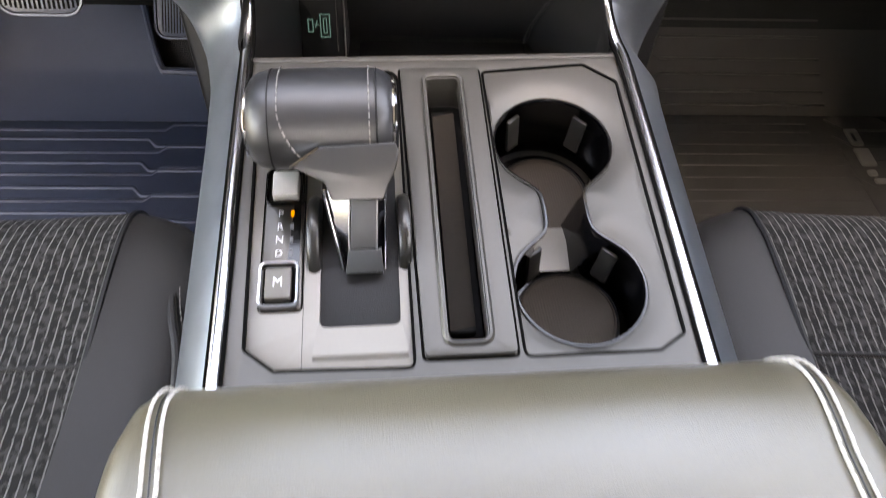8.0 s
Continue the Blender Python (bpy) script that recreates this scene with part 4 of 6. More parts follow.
# rows of inner, outer and lower points: a slim upright beside the stack, a broad wing under it, then the flank of the deck
LEG, LEGR = [], []
for rows, s, ins, outs in ((LEG, -1, [on_stack(-0.2200, 0.152), on_stack(-0.2188, 0.0708), on_stack(-0.2172, 0.020), on_stack(-0.2075, 0.0020), on_stack(-0.1850, -0.0070), on_stack(-0.1575, -0.0150)],
                            [on_stack(-0.2338, 0.153, -0.002), on_stack(-0.2328, 0.0694, -0.002), on_stack(-0.2322, 0.012, -0.003), on_stack(-0.2305, -0.010, -0.006), (-0.2255, 0.574, 0.4350), (-0.2125, 0.576, 0.4115)]),
                           (LEGR, 1, [on_stack(0.2285, 0.156), on_stack(0.2265, 0.0736), on_stack(0.2235, 0.024), on_stack(0.2115, 0.0065), on_stack(0.1870, -0.0020), on_stack(0.1580, -0.0110)],
                            [on_stack(0.2385, 0.157, -0.009), on_stack(0.2378, 0.0680, -0.009), on_stack(0.2360, 0.018, -0.006), on_stack(0.2310, -0.006, -0.006), (0.2215, 0.574, 0.4500), (0.2130, 0.576, 0.4250)])):
    strip = STRIP_L if s < 0 else STRIP_R
    ins += [(p[0] + s * 0.0058, p[1], p[2] - 0.0006) for p in strip[1:]]
    outs += [(s * 0.2050, 0.576, 0.391), (s * 0.1975 + 0.001, 0.557, 0.3770)] + [on_deck(s * x, y, -0.027) for x, y in ((0.1950, 0.014), (0.1935, -0.020), (0.1925, -0.07), (0.1920, -0.20), (0.1915, -0.40))]
    drops = [(0.05, 0.0)] * 3 + [(0.05, 0.02), (0.045, 0.04), (0.035, 0.05), (0.02, 0.06), (0.01, 0.07)] + [(0.0, 0.09)] * 5
    rows += [(i, o, below(o, s, *d)) for i, o, d in zip(ins, outs, drops)]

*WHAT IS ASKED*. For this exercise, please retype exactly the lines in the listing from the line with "Continue the Blender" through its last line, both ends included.

*COMPLETE OUTPUT*.
Continue the Blender Python (bpy) script that recreates this scene with part 4 of 6. More parts follow.
# rows of inner, outer and lower points: a slim upright beside the stack, a broad wing under it, then the flank of the deck
LEG, LEGR = [], []
for rows, s, ins, outs in ((LEG, -1, [on_stack(-0.2200, 0.152), on_stack(-0.2188, 0.0708), on_stack(-0.2172, 0.020), on_stack(-0.2075, 0.0020), on_stack(-0.1850, -0.0070), on_stack(-0.1575, -0.0150)],
                            [on_stack(-0.2338, 0.153, -0.002), on_stack(-0.2328, 0.0694, -0.002), on_stack(-0.2322, 0.012, -0.003), on_stack(-0.2305, -0.010, -0.006), (-0.2255, 0.574, 0.4350), (-0.2125, 0.576, 0.4115)]),
                           (LEGR, 1, [on_stack(0.2285, 0.156), on_stack(0.2265, 0.0736), on_stack(0.2235, 0.024), on_stack(0.2115, 0.0065), on_stack(0.1870, -0.0020), on_stack(0.1580, -0.0110)],
                            [on_stack(0.2385, 0.157, -0.009), on_stack(0.2378, 0.0680, -0.009), on_stack(0.2360, 0.018, -0.006), on_stack(0.2310, -0.006, -0.006), (0.2215, 0.574, 0.4500), (0.2130, 0.576, 0.4250)])):
    strip = STRIP_L if s < 0 else STRIP_R
    ins += [(p[0] + s * 0.0058, p[1], p[2] - 0.0006) for p in strip[1:]]
    outs += [(s * 0.2050, 0.576, 0.391), (s * 0.1975 + 0.001, 0.557, 0.3770)] + [on_deck(s * x, y, -0.027) for x, y in ((0.1950, 0.014), (0.1935, -0.020), (0.1925, -0.07), (0.1920, -0.20), (0.1915, -0.40))]
    drops = [(0.05, 0.0)] * 3 + [(0.05, 0.02), (0.045, 0.04), (0.035, 0.05), (0.02, 0.06), (0.01, 0.07)] + [(0.0, 0.09)] * 5
    rows += [(i, o, below(o, s, *d)) for i, o, d in zip(ins, outs, drops)]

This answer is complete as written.